When I got back home, I was busily unloading Big Red when I remembered the art show that was in progress at the Deep in the Heart Foundry that is just over the hill (as the crow flies) from my house.  I made another impulsive decision to get back in the car and go see what was happening there.

I've been to the foundry many times and there is always something new to see, as they are always placing pieces of their current works in progress around the property.  This time I was greeted by an enormous horse.

This will be a part of a new project to commemorate Route 66.  I believe the entire piece will consist of a horse and wagon meeting up with a Tin-Lizzie automobile.  The Tin-Lizzie was across the way, almost complete, and two horses rearing up in surprise were in another corner.  I look forward to seeing the completed work.

Inside the gallery are their smaller works and I had gotten wind that they were offering some mini-paintings.  I expected maybe a half-dozen that would still be priced too high for my wallet, but there were at least two dozen sprinkled around the gallery and, while not exactly cheap, they were reasonably priced for original works of art their size.  I decided to indulge myself in the purchase of two.  There were two different artists involved and I decided to buy one of each.
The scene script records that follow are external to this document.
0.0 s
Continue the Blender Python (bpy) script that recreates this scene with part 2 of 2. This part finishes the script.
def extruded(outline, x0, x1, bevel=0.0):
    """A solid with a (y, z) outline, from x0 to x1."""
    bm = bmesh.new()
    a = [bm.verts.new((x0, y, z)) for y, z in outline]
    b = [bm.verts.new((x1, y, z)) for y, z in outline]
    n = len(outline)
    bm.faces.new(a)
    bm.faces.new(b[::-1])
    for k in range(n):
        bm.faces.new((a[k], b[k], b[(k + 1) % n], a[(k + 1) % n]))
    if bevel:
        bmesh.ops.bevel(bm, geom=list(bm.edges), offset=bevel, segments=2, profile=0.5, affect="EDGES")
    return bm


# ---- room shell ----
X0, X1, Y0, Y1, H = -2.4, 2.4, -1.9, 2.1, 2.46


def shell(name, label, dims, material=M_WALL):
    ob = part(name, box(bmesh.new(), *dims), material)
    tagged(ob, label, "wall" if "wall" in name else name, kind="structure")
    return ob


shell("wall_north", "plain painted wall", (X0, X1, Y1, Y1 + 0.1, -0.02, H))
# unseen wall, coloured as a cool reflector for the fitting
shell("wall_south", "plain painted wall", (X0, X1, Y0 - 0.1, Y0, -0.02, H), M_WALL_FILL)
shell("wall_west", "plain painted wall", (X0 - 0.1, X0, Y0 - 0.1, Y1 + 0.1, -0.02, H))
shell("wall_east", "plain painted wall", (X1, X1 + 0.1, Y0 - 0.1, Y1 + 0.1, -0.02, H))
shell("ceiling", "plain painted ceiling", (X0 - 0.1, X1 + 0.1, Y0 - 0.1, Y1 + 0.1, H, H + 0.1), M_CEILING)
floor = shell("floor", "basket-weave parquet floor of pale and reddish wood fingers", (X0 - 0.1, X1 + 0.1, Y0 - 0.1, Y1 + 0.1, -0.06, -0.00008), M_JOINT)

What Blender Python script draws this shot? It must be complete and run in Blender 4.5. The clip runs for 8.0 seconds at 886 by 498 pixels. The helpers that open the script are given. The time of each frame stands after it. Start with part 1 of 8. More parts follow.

The little painting on the right grabbed my attention from the first.  It reminded me instantly of travels in New Mexico and, sure enough, I was told that John Maisano was influenced by the American west in his paintings.  The one on the left was a more difficult choice.  The artist, Jaime Howard, works locally out of the gallery and she herself was helping me with my purchases.  I was torn between a modern abstract and this painting that suggested a sunset.  I finally decided this was the one that should be added to my collection.  Now I need to pursue the dollhouse art gallery that has been simmering in the back of my mind.  These little guys need a good home.

From start to finish, yesterday was a day I needed badly.  History, yarn and minis, combined with time on the country backroads.  A perfect combination.

And I'm hopeful that these periods of peace are coming back into my life on a more regular basis.